Sebuah kelompok pemerhati hak asasi manusia internasional secara resmi mendesak Singapura untuk mendakwa mantan presiden Sri Lanka, Gotabaya Rajapaksa, yang kabur ke negara kota itu menghindari kerusuhan di negaranya.
Kelompok pemerhati HAM Truth and Justice Project mendesak pemerintah Singapura untuk menggunakan yurisdiksi universalnya untuk menangkap mantan presiden karena pelanggaran berat hukum humaniter internasional.
Kelompok HAM berbasis di Afrika Selatan itu meminta Singapura mengadili Rajapaksa atas dakwaan kejahatan terhadap kemanusiaan selama perang saudara dalam beberapa dekade dahulu.
Rajapaksa memimpin kementerian pertahanan Sri Lanka ketika saudaranya, Mahinda Rajapaksa, adalah presiden negara itu pada di awal 2000-an.

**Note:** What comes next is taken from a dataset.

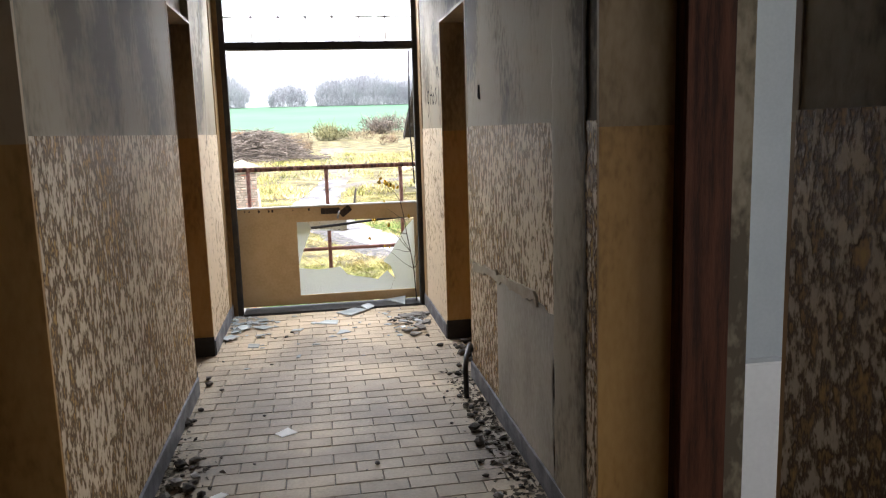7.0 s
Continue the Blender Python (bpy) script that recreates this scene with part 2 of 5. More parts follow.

Mereka pun dinilai bertanggung jawab ketika konflik dengan kelompok separatis Tamil pecah pada 2009.
Kelompok HAM itu menuduh pasukan pemerintah saat itu membunuh 40 ribu warga sipil dalam minggu-minggu terakhir perang saudara berlangsung.
“Ini termasuk pembunuhan, eksekusi, penyiksaan dan perlakuan tidak manusiawi, pemerkosaan dan bentuk-bentuk kekerasan seksual lainnya, perampasan kebebasan, kerusakan tubuh dan mental yang parah, dan kelaparan,” menurut dokumen pengaduan setebal 63 halaman kelompok HAM itu kepada Jaksa Agung Singapura.
Kantor Jaksa Agung Singapura (AGC) pun mengonfirmasi pihaknya telah menerima pengaduan itu pada akhir pekan lalu.
Meski begitu, juru bicara AGC tak bisa berkomentar lebih lanjut soal masalah ini.
Sementara itu, pihak Rajapaksa juga tak segera bisa merespons permintaan komentar dari Reuters terkait hal ini.